PROBLEM STATEMENT:
Return the listing below verbatim. Pictures do not belong in the copy.

⁂

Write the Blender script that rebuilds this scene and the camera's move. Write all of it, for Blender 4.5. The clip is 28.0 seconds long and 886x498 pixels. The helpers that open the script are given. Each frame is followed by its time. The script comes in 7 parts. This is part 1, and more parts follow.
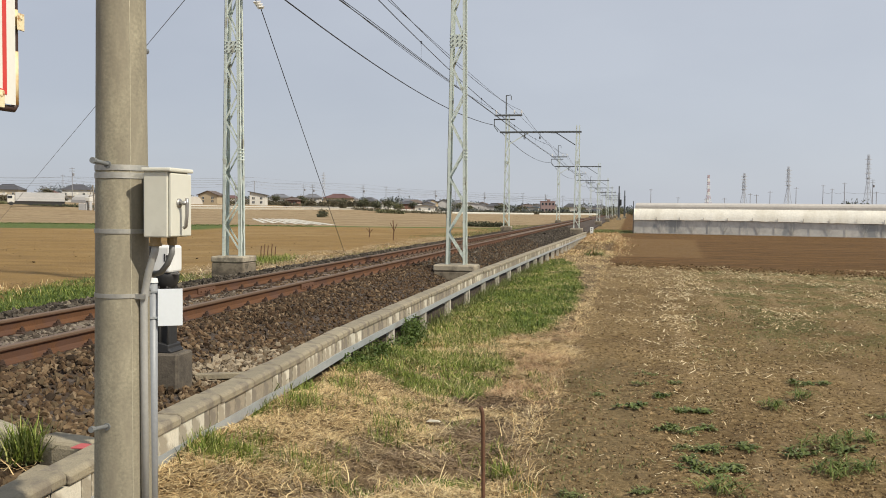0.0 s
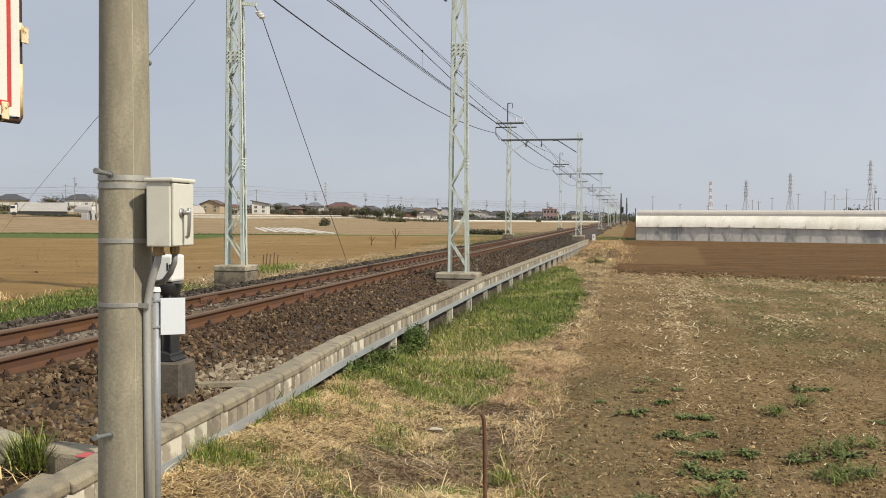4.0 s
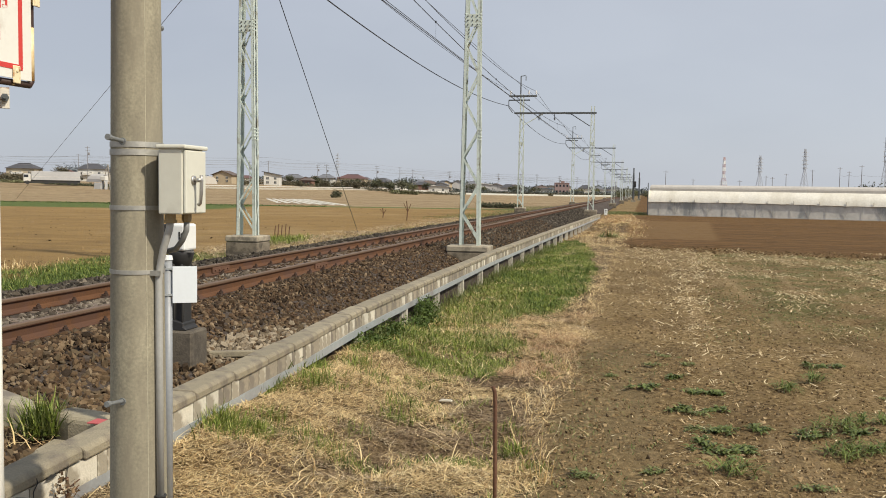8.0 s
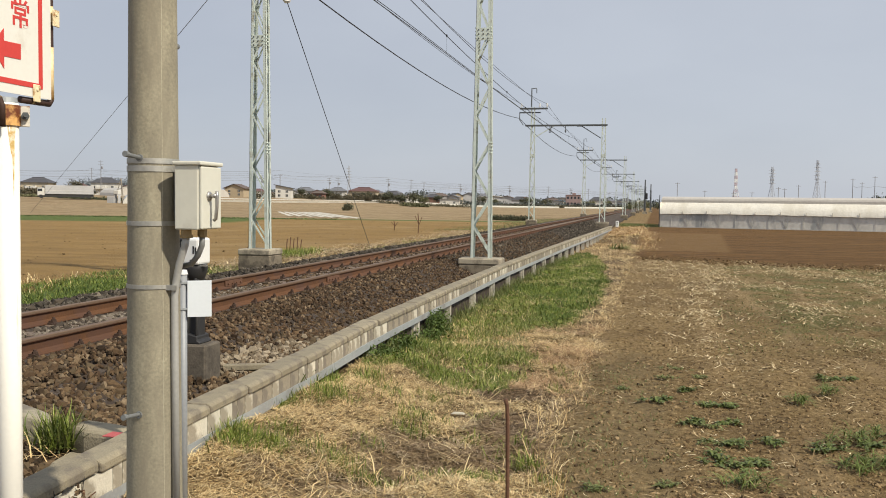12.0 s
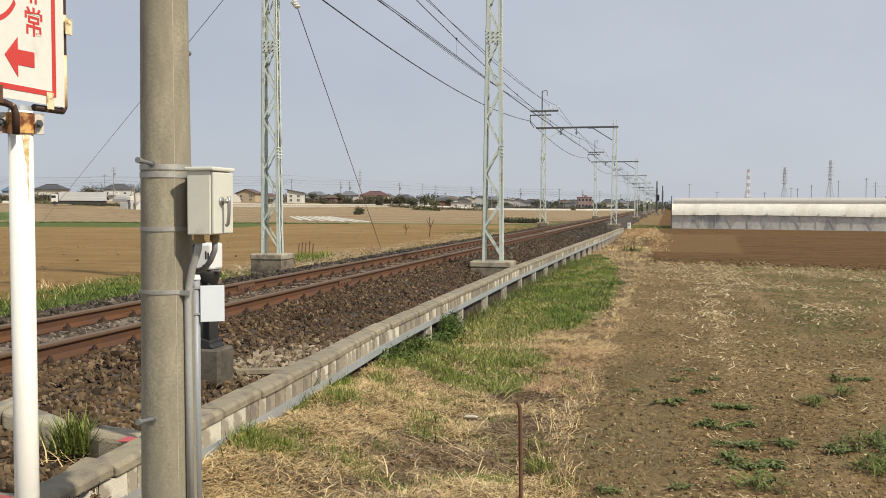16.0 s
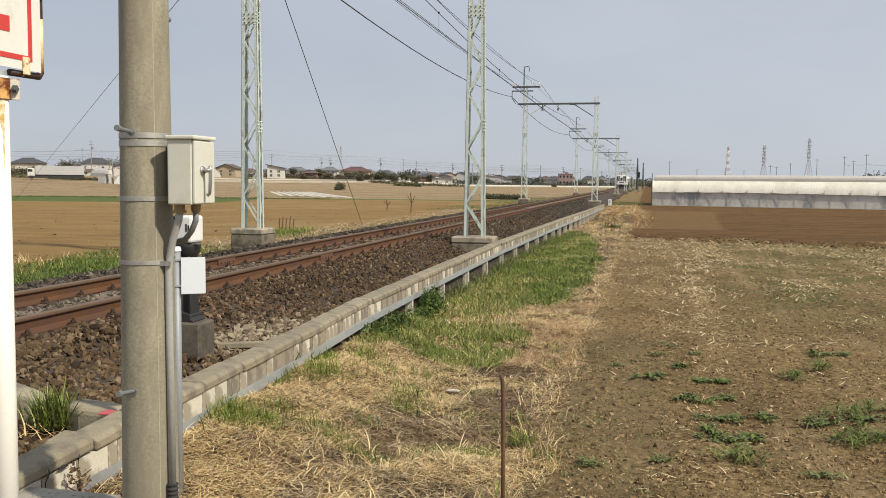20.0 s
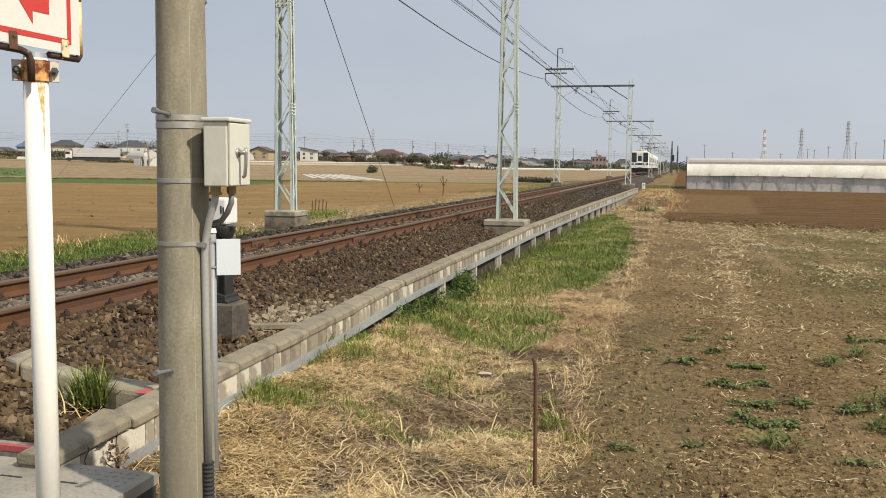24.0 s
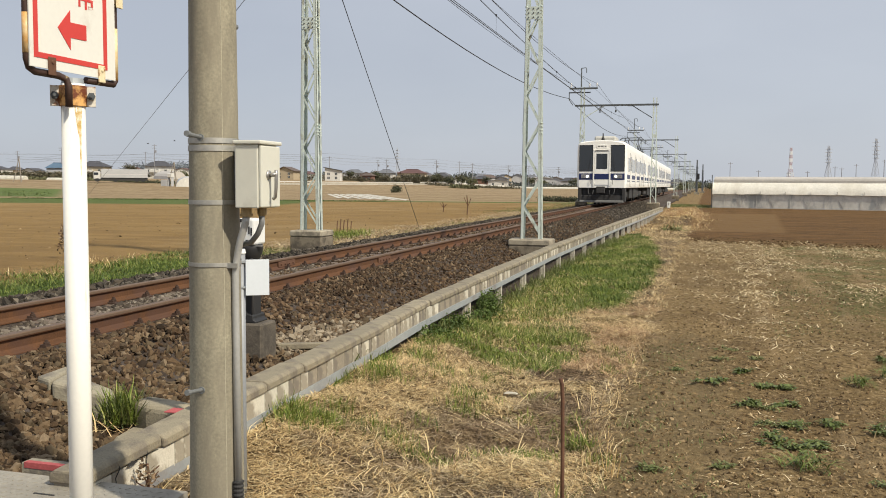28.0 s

⁂

FINISHED EXERCISE:
Write the Blender script that rebuilds this scene and the camera's move. Write all of it, for Blender 4.5. The clip is 28.0 seconds long and 886x498 pixels. The helpers that open the script are given. Each frame is followed by its time. The script comes in 7 parts. This is part 1, and more parts follow.
0.0 s
4.0 s
8.0 s
12.0 s
16.0 s
20.0 s
24.0 s
28.0 s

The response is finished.